Test and characterization of multilayer ion traps on fused silica

TL;DR

This paper presents a multi-metal layer ion trap on fused silica, demonstrating reduced power dissipation, effective temperature sensing down to 10 K, and improved trap performance compared to silicon-based traps.

Contribution

It introduces a novel fused silica ion trap design with integrated temperature sensors and automated testing, advancing scalable quantum computing hardware.

Findings

Reduced power dissipation compared to silicon traps

Successful operation of temperature sensors at 10 K

Improved electric field noise performance

Abstract

Ion traps are a promising architecture to host a future quantum computer.
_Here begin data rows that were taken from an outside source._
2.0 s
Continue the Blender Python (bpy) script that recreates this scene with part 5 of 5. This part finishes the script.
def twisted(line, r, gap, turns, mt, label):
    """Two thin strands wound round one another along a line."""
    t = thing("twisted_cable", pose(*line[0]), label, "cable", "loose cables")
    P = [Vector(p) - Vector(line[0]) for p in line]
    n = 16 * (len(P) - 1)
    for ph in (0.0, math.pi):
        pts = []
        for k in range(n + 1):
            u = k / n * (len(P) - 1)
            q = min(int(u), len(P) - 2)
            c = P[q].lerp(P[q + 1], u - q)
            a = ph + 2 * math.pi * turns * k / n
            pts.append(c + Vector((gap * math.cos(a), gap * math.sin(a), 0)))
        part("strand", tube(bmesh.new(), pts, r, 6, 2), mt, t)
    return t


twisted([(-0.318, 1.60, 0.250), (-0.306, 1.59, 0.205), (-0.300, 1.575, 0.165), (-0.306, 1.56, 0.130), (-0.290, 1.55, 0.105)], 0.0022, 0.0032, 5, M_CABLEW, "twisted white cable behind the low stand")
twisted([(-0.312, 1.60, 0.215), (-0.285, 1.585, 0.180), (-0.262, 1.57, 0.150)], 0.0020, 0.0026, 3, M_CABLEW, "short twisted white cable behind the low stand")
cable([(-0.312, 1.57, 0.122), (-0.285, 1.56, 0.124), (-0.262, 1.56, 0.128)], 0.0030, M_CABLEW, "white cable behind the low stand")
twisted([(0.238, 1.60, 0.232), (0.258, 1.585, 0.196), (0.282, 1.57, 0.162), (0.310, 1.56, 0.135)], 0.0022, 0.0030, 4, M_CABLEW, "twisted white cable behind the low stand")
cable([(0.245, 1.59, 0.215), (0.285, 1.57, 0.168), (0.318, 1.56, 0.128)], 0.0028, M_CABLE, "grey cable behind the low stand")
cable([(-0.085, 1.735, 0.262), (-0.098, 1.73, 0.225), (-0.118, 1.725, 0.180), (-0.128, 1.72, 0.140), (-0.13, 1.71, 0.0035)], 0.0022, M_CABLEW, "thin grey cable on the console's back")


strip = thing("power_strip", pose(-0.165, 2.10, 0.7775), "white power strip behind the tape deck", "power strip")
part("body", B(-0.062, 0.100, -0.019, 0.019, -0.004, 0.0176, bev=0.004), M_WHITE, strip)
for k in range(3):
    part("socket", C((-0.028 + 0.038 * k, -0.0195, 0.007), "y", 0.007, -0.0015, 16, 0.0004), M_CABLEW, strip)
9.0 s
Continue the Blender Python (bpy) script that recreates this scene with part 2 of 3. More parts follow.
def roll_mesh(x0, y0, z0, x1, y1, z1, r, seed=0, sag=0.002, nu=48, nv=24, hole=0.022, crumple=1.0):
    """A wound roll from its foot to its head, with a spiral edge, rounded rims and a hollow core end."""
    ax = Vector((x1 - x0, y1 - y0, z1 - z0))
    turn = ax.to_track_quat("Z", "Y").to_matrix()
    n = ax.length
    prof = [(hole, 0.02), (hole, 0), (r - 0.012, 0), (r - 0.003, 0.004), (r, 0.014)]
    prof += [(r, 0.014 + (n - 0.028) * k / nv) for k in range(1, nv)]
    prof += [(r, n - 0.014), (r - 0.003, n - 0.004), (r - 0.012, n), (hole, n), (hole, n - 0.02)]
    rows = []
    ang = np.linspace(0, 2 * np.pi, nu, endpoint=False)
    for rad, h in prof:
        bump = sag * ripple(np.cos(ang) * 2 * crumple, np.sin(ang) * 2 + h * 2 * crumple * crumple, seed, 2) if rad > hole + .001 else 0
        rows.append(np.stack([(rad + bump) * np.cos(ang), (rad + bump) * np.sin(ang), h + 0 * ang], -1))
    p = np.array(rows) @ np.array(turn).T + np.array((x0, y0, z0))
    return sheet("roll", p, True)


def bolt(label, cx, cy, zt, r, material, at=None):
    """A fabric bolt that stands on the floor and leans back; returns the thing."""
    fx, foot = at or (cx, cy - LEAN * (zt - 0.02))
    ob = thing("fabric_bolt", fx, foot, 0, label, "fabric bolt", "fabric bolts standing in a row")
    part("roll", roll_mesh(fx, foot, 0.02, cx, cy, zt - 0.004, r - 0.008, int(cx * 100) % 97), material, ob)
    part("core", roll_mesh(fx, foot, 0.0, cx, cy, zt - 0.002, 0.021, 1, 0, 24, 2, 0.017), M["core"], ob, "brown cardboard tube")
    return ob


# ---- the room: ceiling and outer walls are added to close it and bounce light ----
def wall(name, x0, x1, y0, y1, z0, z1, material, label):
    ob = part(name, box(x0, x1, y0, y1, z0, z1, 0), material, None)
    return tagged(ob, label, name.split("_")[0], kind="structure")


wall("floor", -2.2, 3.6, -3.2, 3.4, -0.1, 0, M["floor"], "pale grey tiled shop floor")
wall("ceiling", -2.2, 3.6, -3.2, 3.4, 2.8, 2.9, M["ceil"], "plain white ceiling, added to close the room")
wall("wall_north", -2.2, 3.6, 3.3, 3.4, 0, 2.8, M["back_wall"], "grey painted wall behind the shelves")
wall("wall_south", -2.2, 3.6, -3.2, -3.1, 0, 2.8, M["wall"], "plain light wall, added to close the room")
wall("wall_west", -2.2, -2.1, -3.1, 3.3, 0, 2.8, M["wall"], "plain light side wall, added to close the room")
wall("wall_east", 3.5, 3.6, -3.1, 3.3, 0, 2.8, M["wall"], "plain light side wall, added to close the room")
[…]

Several challenges, such as signal-routing, power dissipation, and fabrication quality need to be overcome to scale ion trap devices to hundreds of ions. Currently, ion traps are often fabricated on silicon substrates which result in high power dissipation. Substrates that lead to lower power dissipation are preferred. In this work, we present a multi-metal layer ion trap on a fused silica substrate that is fabricated and tested in an industrial facility. Its design and material-stack are tailored to minimize power dissipation. Furthermore, we characterize the integrated temperature sensors and verify functionality down to 10 K. Moreover, we demonstrate an automated wafer test to validate each trap chip prior to its integration into experimental setups. Subsequently, we characterize electric field noise and electric stray fields using a single trapped-ion as a probe, showing an improvement in trap performance over similar trap designs realized on silicon substrates.